Resistance to kinase inhibitors as result of a mutation in the target kinase in tumor cells is a well-known mechanism and is described for inhibitors such as gefitinib and erlotinib. These two inhibitors target the epidermal growth factor receptor (EGFR) and are used for treatment of patients with non-small cell lung cancer and several other types of cancer. Somatic activating mutations in the EGFR have been associated with sensitivity to these agents [
76,
77]. Despite clinical responses to these inhibitors, most patients acquire resistance during treatment. One mechanism of acquired resistance is a specific secondary mutation in the EGFR. In the presence of this secondary mutation, the kinase inhibitors are unable to inhibit phosphorylation of the target kinase [
78].
Initially, resistance to anti-angiogenic tyrosine kinase inhibitors was not expected, because these agents were supposed to target endothelial and other stroma cells which are genetically stable and therefore unlikely to develop mutations. However, now, we know that anti-angiogenic tyrosine kinase inhibitors may also inhibit tumor cells directly, mutations in target receptors are more likely to occur and should be explored as possible mechanisms of resistance. Recently, several studies reported mutations in target kinases that correlate with resistance to sunitinib in imatinib-resistant gastro-intestinal stromal tumors (GISTs) [
79–
82]. Heinrich et al. [
79] determined mutational status of KIT and PDGFR-α in tumors of patients with metastatic, imatinib-resistant or intolerant GISTs.

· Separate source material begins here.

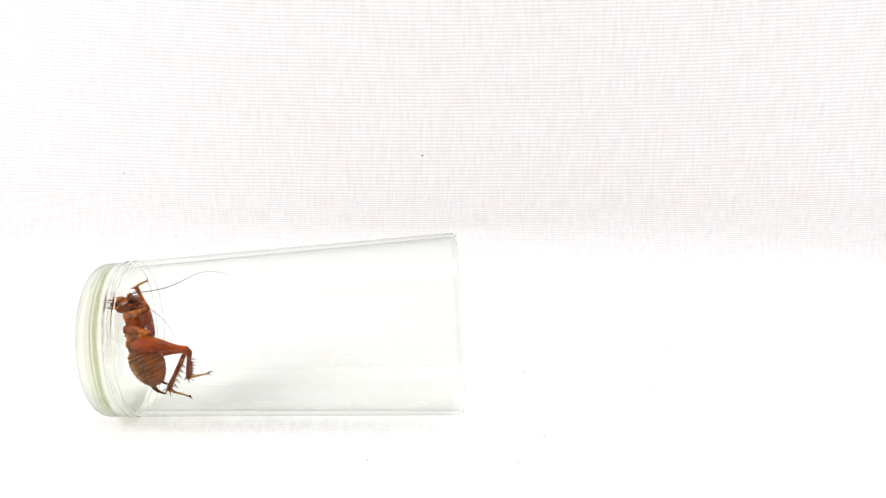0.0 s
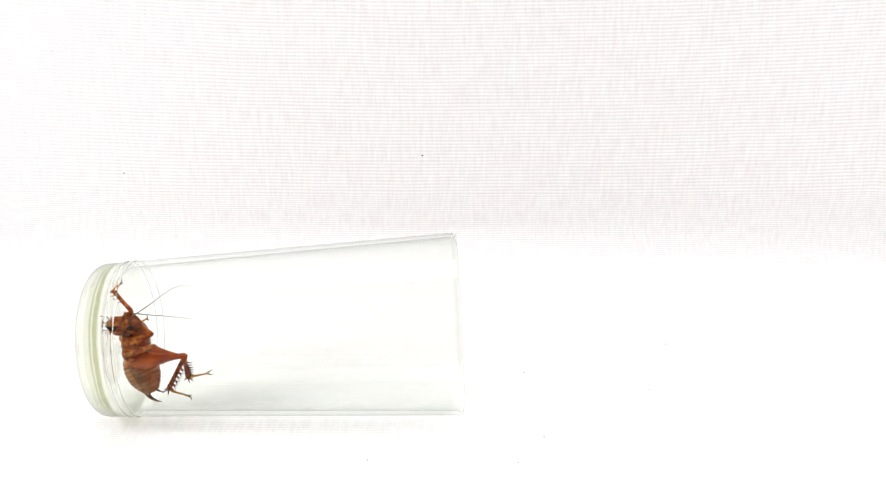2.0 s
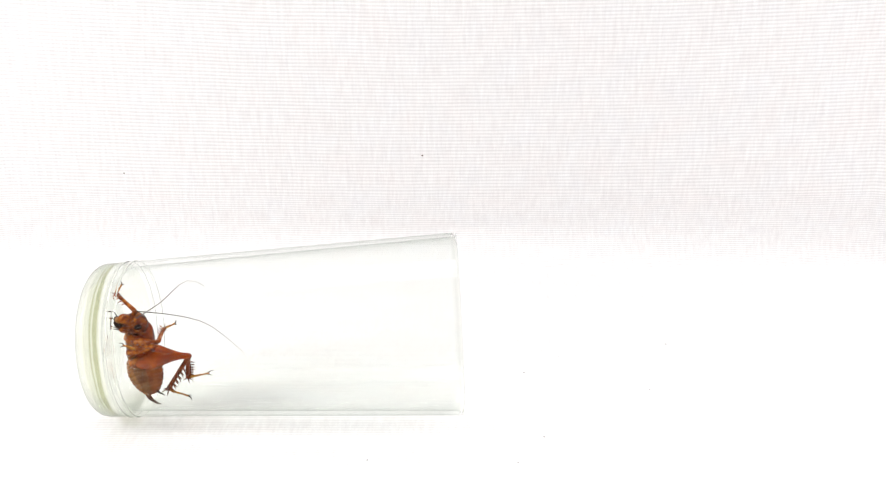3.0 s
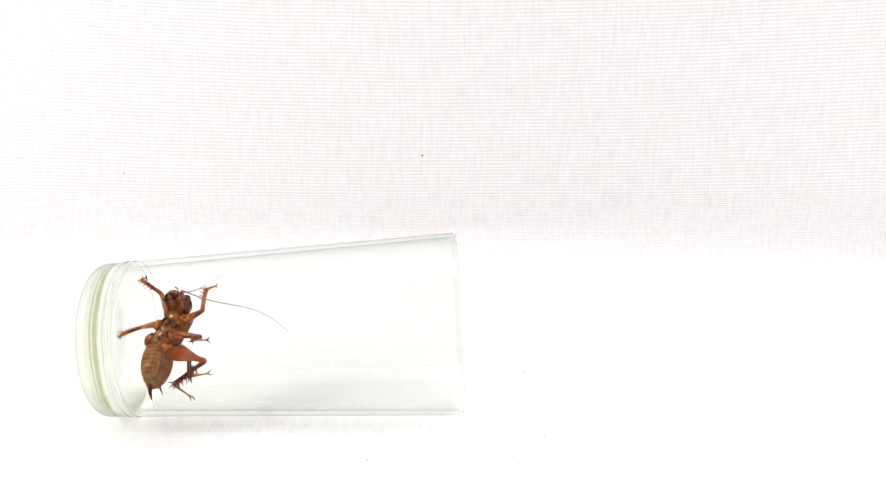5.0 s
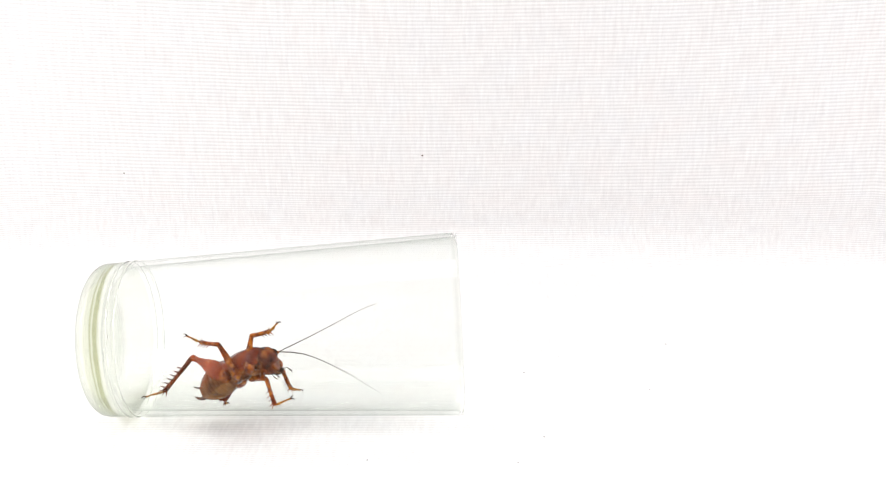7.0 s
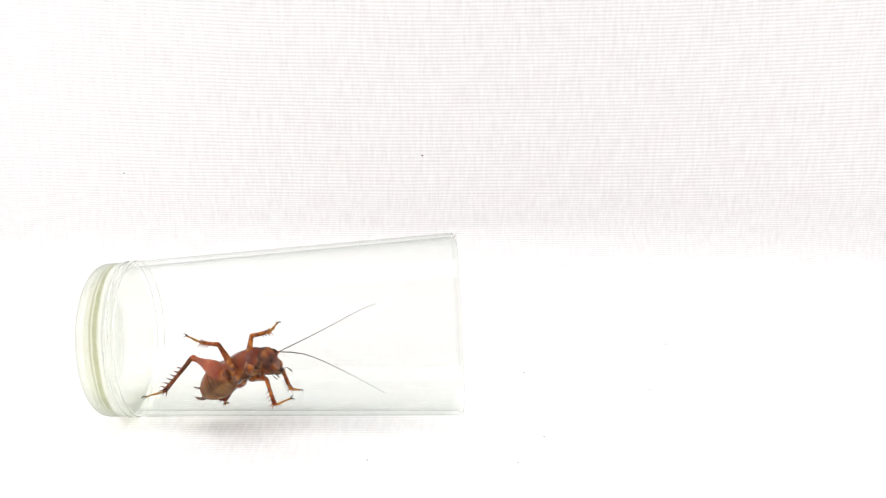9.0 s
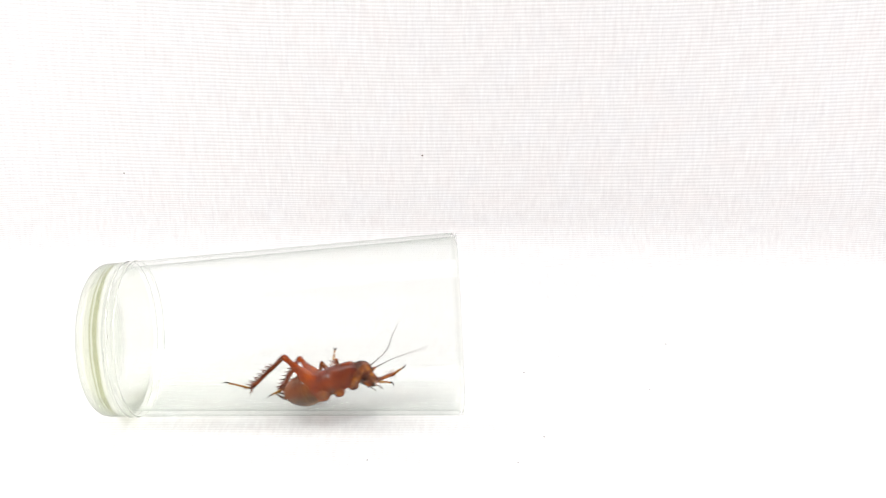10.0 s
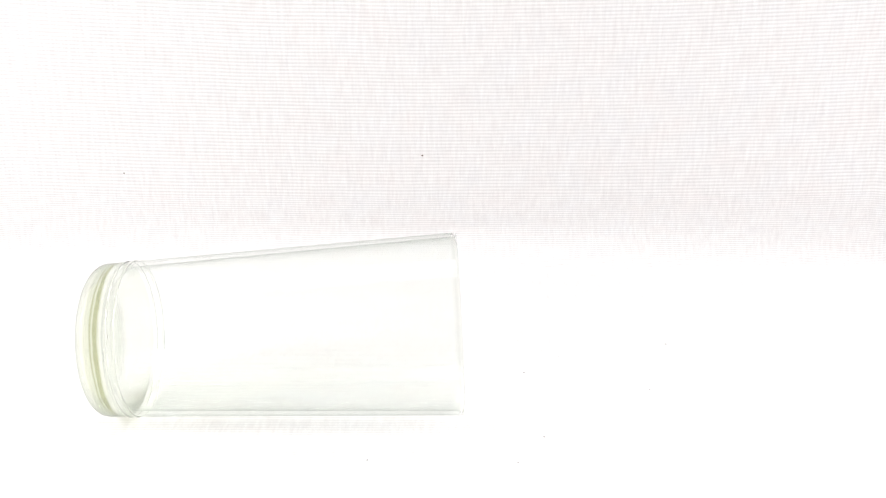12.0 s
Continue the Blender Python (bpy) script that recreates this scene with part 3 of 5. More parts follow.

They reported that primary and secondary mutations in these kinases influence sunitinib activity. Clinical benefit and objective response rates with sunitinib were higher in patients with primary KIT exon 9 mutations than with exon 11 mutations. In vitro, sunitinib activity against KIT double mutants was dependent on location of the second mutation. The PDGFR-α D842V mutant conferred resistance to imatinib as well as to sunitinib in in vitro experiments. Nishida et al. analyzed KIT mutations in patients with imatinib-resistant GISTs, who had been treated with sunitinib [
80]. They reported that the pre-imatinib sample had KIT mutations in exon 9 or exon 11 (
n = 8), and most imatinib-resistant tumors carried a secondary mutation. Most patients with a secondary mutation in exon 13 or 14 (the ATP-binding domain) obtained clinical benefits from sunitinib, while most tumors with a secondary mutation in exon 17 (the activation loop) showed resistance to the drug. All secondary (and tertiary) mutations were located on the same allele as the primary mutation, so-called
cis-mutations. Also, Guo et al. [
81] investigated mutations in KIT conferring sunitinib resistance in GIST. They found that secondary mutations in the KIT activation domain are associated with sunitinib resistance after initial response to the drug. Gajiwala et al. [
82] investigated the molecular basis of resistance to sunitinib in GIST. They reported that the KIT mutants D816H and D816V undergo a change in conformational equilibrium. The conversion from the inactivated kinase conformation to the active conformation results in a drug-insensitive active form and causes loss of inhibition.